On 05/29/2013 03:14 PM, Simon McVittie wrote:
>> Your parents don't read mail? That is surprising to me. In this days
>> and age, everyone does.
> 
> They read mail received on a remote server (mine, their ISP's, or
> Google's) via IMAP or webmail (or possibly POP3, if I hadn't advised
> them not to use that). It has nothing to do with the local machine's MTA
> (or lack of).

It has everything to do with it. Just setup the mail for root to be sent
to whatever email address they use. That's it, problem solved.

> In principle I suppose Icedove could start up with a "local mbox"
> account pre-configured... but is that really where users would/should
> expect to find system notifications?

They should expect to receive it in their "main" mailbox.
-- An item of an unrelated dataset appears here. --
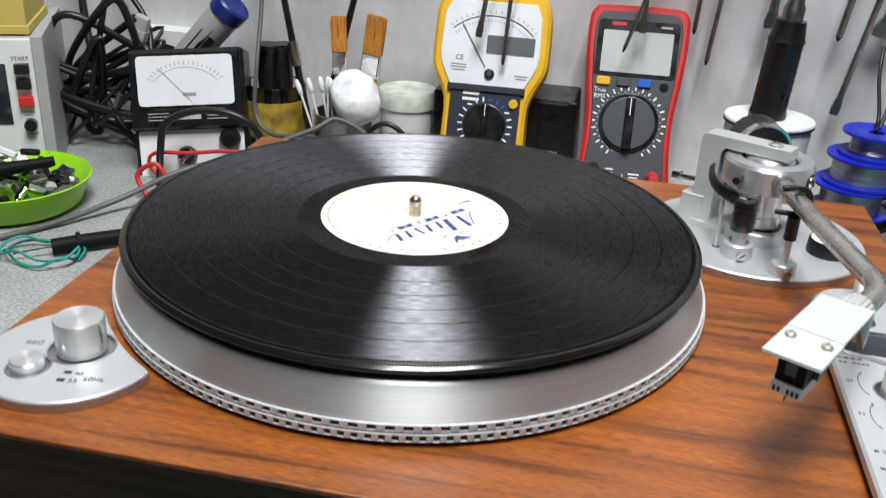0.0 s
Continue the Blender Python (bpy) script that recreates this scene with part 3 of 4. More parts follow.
# stirrup over the drum: one bent bar with a mitred elbow, foot block and low shelf
sa = radians(153)
SO = (0.1928, 0.1008, 0)
stir = Matrix.Translation(SO) @ Matrix.Rotation(sa, 4, "Z")
side_face = [(-0.0112, 0.0578), (-0.0112, 0.0645), (0.0390, 0.0645), (0.0418, 0.0632), (0.0424, 0.0600), (0.0424, 0.0050), (0.0292, 0.0050), (0.0292, 0.0545), (0.0270, 0.0575), (0.0250, 0.0578)]
bar = slab(side_face, -0.0074, 0.0074, 0.0006)
bmesh.ops.rotate(bar, verts=bar.verts, matrix=Matrix.Rotation(math.pi / 2, 3, "X"))
for name, bmx in (("stirrup_bar", bar), ("stirrup_foot", box(0.0350, 0.0490, -0.0070, 0.0085, 0.0050, 0.0245, 0.0006)), ("stirrup_step", box(0.0190, 0.0400, -0.0070, 0.0110, 0.0050, 0.0092, 0.0005))):
    ob = part(name, bmx, BLOCK, mount, "bent brushed aluminium stirrup" if name == "stirrup_bar" else "")
    ob.matrix_local = stir
part("bar_screw", lathe([(0, 0.0645), (0.0046, 0.0645), (0.0044, 0.0653), (0.0032, 0.0660), (0, 0.0662)], 28, SO), SCREW, mount, "slotted screw", 40)
for spin in (0.5, 2.07):
    part("screw_slot", box(-0.0032, 0.0032, -0.0005, 0.0005, 0.0657, 0.06625), DOT, mount).matrix_local = Matrix.Translation(SO) @ Matrix.Rotation(spin, 4, "Z")
part("side_bolt", sweep([(0.1545, 0.1210, 0.0305), (0.1410, 0.1275, 0.0305)], 0.0022, 16), CHROME, mount)
part("side_bolt_head", sweep([(0.1440, 0.1260, 0.0305), (0.1395, 0.1282, 0.0305)], 0.0034, 16), CHROME, mount)
# cueing post with its curved blade
PX, PY = 0.1780, 0.0694
part("cue_collar", lathe([(0, 0.005), (0.0086, 0.005), (0.0086, 0.0132), (0.0079, 0.0140), (0.0052, 0.0140), (0.0050, 0.0132), (0, 0.0132)], 40, (PX, PY, 0)), SATIN, mount, "", 40)
part("collar_screw", sweep([(PX + 0.001, PY - 0.0076, 0.0088), (PX + 0.0016, PY - 0.0105, 0.0088)], 0.0024, 16), CHROME, mount, "small slotted grub screw")
part("screw_slot", box(-0.0022, 0.0022, -0.0003, 0.0003, -0.0003, 0.0003), DOT, mount).matrix_local = Matrix.Translation((PX + 0.0016, PY - 0.0105, 0.0088)) @ Matrix.Rotation(-0.7, 4, "Y")
part("cue_rod", drum(0.0042, 0.013, 0.0235, 0.0003, 28, (PX, PY, 0)), BLOCK, mount)
part("cue_sleeve", lathe([(0, 0.0215), (0.0062, 0.0215), (0.0066, 0.0221), (0.0066, 0.0318), (0.0056, 0.0322), (0.0056, 0.0336), (0.0064, 0.0340), (0.0064, 0.0356), (0.0056, 0.0360), (0.0056, 0.0368), (0.0064, 0.0372), (0.0062, 0.0400), (0.0050, 0.0408), (0, 0.0408)], 36, (PX, PY, 0)), BLACK, mount, "black ribbed cueing sleeve", 40)
cres = []
for i in range(15):
    k = i / 14
    a = radians(-111 - 62 * k)
    r = 0.0400 - 0.0050 * k * k
    cres.append((VX + 0.0022 + r * math.cos(a), VY + 0.0012 + r * math.sin(a), 0.0385 + 0.0030 * k + 0.0055 * k ** 3))
part("cue_blade", sweep(cres, 0.0016, 14, flat=2.6, end_radius=0.0014), BLACK, mount, "curved black cueing blade", 60)
part("blade_root", sweep([(PX, PY, 0.0385), cres[2]], 0.0034, 14), BLACK, mount, "", 60)
part("guide_rod", sweep([(0.1670, 0.0795, 0.005), (0.1664, 0.0800, 0.0400)], 0.0012, 12), BLOCK, mount)
part("guide_hole", drum(0.0022, 0.0049, 0.0052, 0.0001, 20, (0.1670, 0.0795, 0)), DOT, mount)
part("drum_pin", sweep([(0.1768, 0.0870, 0.0490), (0.1696, 0.0671, 0.0510)], 0.0013, 12), CHROME, mount)
part("pin_sleeve", sweep([(0.1730, 0.0765, 0.0500), (0.1699, 0.0680, 0.0509)], 0.0022, 14), BLACK, mount)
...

> I suspect we only use email as a
> system-level notification mechanism because "it's how Unix has always
> worked". How much sense does it really make to have potentially
> security-sensitive messages from the local machine, whose content you
> ought to be able to trust, turn up in the same place as "postcards from
> the Internet"?

If you don't like your current mail provider, and think he's not safe,
just change that provider and use something better. This has absolutely
nothing to do with the matter discussed here.

>> Can't you configure their system to send *you* the system
>> notifications so that you can fix a problem?
> 
> I could, but for machines where it isn't really needed, life's too short
> to set up the necessary TLS/SASL to get root mail off the system
> without leaking its contents (and a SMTP password) to everyone on the
> same coffee shop wifi.

Oh ok. So the real answer: you don't really care.